:: TASK ::
Every line of the listing must be reproduced as it stands. Leave the images behind.

:: RECORDED DATA ::
..........

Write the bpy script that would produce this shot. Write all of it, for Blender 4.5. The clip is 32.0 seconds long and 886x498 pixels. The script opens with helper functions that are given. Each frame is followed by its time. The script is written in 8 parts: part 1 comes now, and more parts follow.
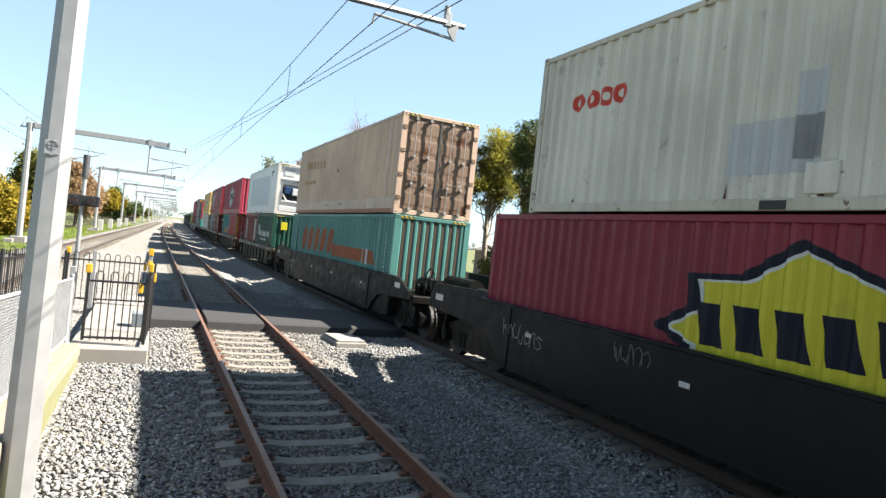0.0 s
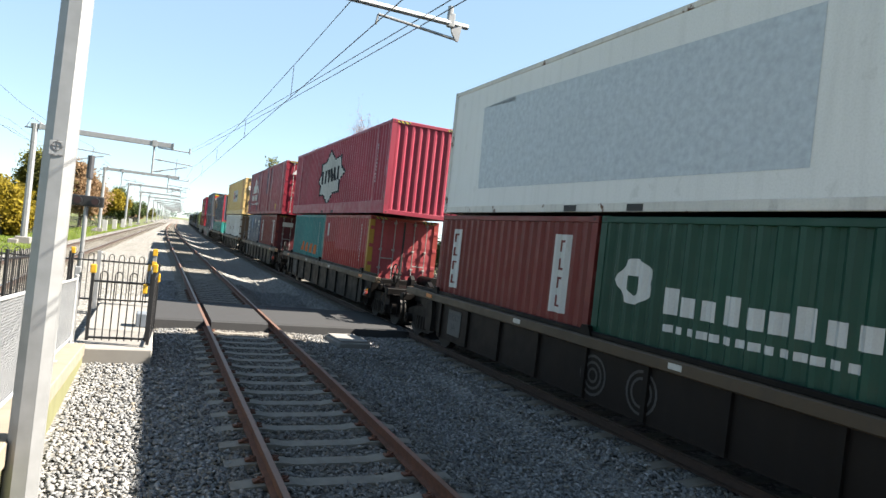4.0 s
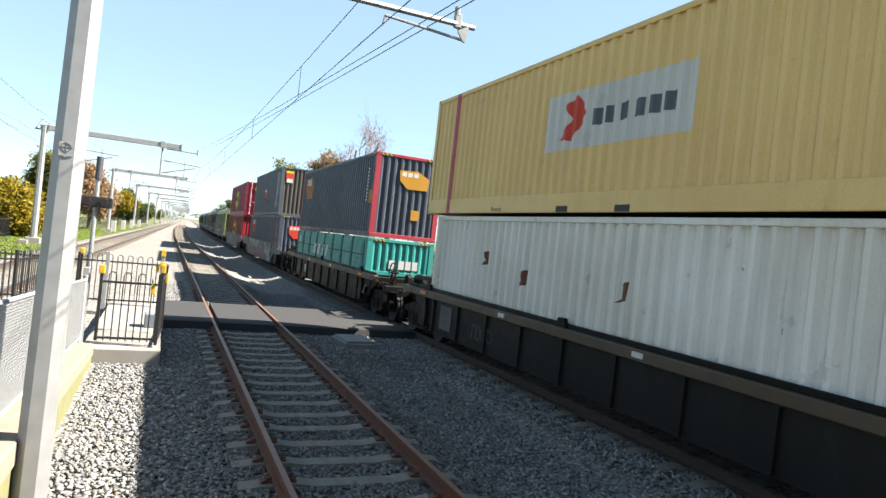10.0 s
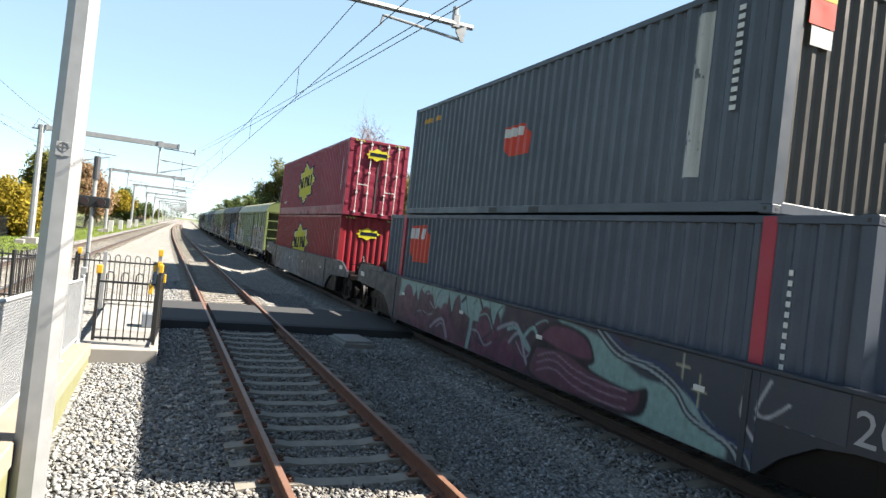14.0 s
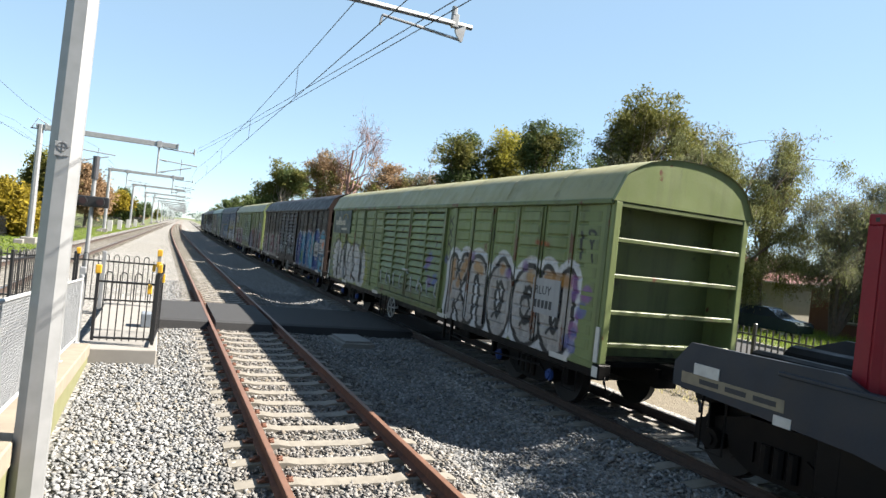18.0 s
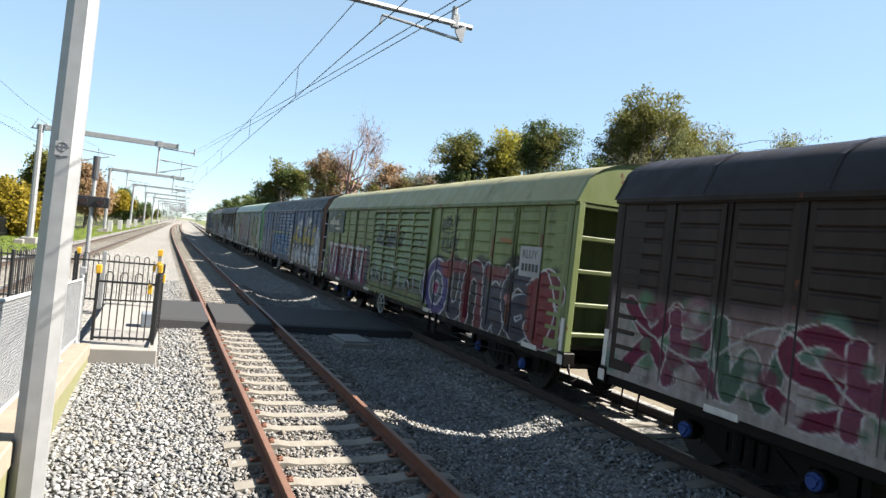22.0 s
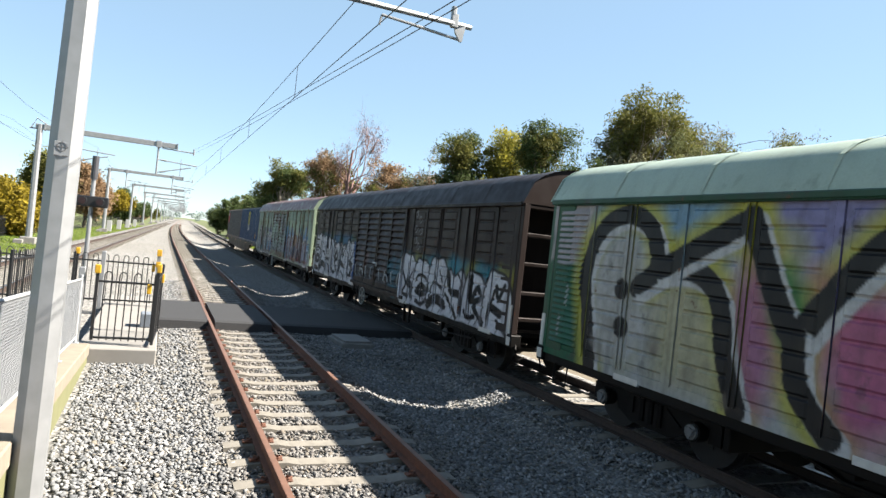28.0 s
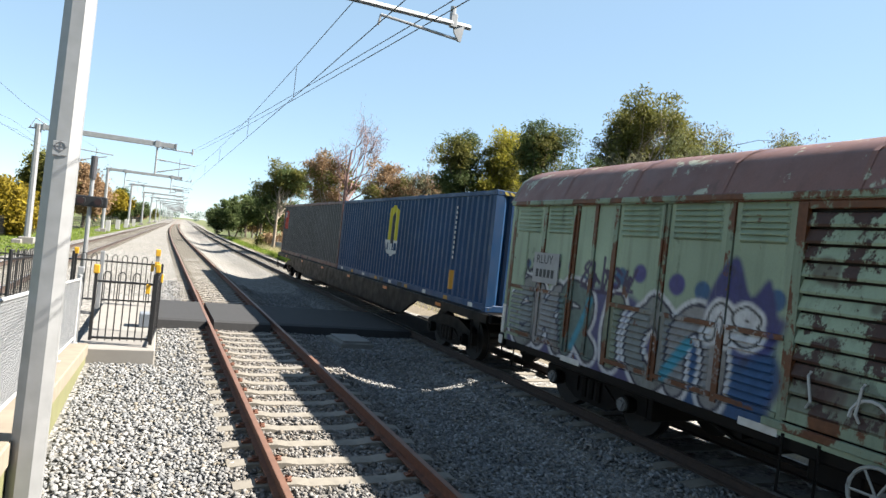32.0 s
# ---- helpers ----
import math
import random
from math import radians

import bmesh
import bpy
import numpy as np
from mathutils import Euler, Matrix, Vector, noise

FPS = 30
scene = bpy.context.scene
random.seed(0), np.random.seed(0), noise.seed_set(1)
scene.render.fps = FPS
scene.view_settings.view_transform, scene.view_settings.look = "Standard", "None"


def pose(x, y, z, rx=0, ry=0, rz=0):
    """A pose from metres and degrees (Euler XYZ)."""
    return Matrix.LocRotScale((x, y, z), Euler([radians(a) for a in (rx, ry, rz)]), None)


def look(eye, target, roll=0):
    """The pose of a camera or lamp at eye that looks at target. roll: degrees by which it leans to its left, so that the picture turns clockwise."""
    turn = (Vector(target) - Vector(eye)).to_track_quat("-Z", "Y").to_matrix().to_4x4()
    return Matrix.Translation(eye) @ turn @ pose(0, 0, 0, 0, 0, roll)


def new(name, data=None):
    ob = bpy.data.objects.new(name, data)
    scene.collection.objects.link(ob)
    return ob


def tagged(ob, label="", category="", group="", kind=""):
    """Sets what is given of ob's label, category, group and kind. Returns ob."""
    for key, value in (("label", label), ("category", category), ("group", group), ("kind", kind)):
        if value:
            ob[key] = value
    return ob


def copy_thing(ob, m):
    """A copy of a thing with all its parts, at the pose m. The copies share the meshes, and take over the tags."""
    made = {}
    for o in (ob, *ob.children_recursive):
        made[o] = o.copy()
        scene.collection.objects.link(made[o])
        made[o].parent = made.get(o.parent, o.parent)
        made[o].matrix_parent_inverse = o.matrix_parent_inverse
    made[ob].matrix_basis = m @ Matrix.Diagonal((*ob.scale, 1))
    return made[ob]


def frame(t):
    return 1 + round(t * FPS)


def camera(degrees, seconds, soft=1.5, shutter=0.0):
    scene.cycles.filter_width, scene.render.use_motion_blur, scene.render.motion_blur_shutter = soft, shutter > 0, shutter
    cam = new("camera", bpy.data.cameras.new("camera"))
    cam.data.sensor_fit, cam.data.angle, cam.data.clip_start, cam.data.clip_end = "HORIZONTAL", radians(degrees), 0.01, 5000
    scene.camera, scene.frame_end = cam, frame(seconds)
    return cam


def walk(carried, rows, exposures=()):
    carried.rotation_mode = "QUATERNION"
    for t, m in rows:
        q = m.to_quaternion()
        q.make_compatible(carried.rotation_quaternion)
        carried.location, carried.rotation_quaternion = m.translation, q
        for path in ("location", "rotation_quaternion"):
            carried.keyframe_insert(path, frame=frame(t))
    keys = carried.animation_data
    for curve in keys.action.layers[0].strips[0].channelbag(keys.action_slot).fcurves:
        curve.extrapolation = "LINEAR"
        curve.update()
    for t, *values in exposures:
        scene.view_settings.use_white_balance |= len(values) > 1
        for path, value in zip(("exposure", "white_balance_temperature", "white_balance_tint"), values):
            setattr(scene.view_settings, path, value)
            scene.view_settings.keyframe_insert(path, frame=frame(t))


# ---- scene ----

..........

:: FULL ANSWER ::
Write the bpy script that would produce this shot. Write all of it, for Blender 4.5. The clip is 32.0 seconds long and 886x498 pixels. The script opens with helper functions that are given. Each frame is followed by its time. The script is written in 8 parts: part 1 comes now, and more parts follow.
0.0 s
4.0 s
10.0 s
14.0 s
18.0 s
22.0 s
28.0 s
32.0 s
# ---- helpers ----
import math
import random
from math import radians

import bmesh
import bpy
import numpy as np
from mathutils import Euler, Matrix, Vector, noise

FPS = 30
scene = bpy.context.scene
random.seed(0), np.random.seed(0), noise.seed_set(1)
scene.render.fps = FPS
scene.view_settings.view_transform, scene.view_settings.look = "Standard", "None"


def pose(x, y, z, rx=0, ry=0, rz=0):
    """A pose from metres and degrees (Euler XYZ)."""
    return Matrix.LocRotScale((x, y, z), Euler([radians(a) for a in (rx, ry, rz)]), None)


def look(eye, target, roll=0):
    """The pose of a camera or lamp at eye that looks at target. roll: degrees by which it leans to its left, so that the picture turns clockwise."""
    turn = (Vector(target) - Vector(eye)).to_track_quat("-Z", "Y").to_matrix().to_4x4()
    return Matrix.Translation(eye) @ turn @ pose(0, 0, 0, 0, 0, roll)


def new(name, data=None):
    ob = bpy.data.objects.new(name, data)
    scene.collection.objects.link(ob)
    return ob


def tagged(ob, label="", category="", group="", kind=""):
    """Sets what is given of ob's label, category, group and kind. Returns ob."""
    for key, value in (("label", label), ("category", category), ("group", group), ("kind", kind)):
        if value:
            ob[key] = value
    return ob


def copy_thing(ob, m):
    """A copy of a thing with all its parts, at the pose m. The copies share the meshes, and take over the tags."""
    made = {}
    for o in (ob, *ob.children_recursive):
        made[o] = o.copy()
        scene.collection.objects.link(made[o])
        made[o].parent = made.get(o.parent, o.parent)
        made[o].matrix_parent_inverse = o.matrix_parent_inverse
    made[ob].matrix_basis = m @ Matrix.Diagonal((*ob.scale, 1))
    return made[ob]


def frame(t):
    return 1 + round(t * FPS)


def camera(degrees, seconds, soft=1.5, shutter=0.0):
    scene.cycles.filter_width, scene.render.use_motion_blur, scene.render.motion_blur_shutter = soft, shutter > 0, shutter
    cam = new("camera", bpy.data.cameras.new("camera"))
    cam.data.sensor_fit, cam.data.angle, cam.data.clip_start, cam.data.clip_end = "HORIZONTAL", radians(degrees), 0.01, 5000
    scene.camera, scene.frame_end = cam, frame(seconds)
    return cam


def walk(carried, rows, exposures=()):
    carried.rotation_mode = "QUATERNION"
    for t, m in rows:
        q = m.to_quaternion()
        q.make_compatible(carried.rotation_quaternion)
        carried.location, carried.rotation_quaternion = m.translation, q
        for path in ("location", "rotation_quaternion"):
            carried.keyframe_insert(path, frame=frame(t))
    keys = carried.animation_data
    for curve in keys.action.layers[0].strips[0].channelbag(keys.action_slot).fcurves:
        curve.extrapolation = "LINEAR"
        curve.update()
    for t, *values in exposures:
        scene.view_settings.use_white_balance |= len(values) > 1
        for path, value in zip(("exposure", "white_balance_temperature", "white_balance_tint"), values):
            setattr(scene.view_settings, path, value)
            scene.view_settings.keyframe_insert(path, frame=frame(t))


# ---- scene ----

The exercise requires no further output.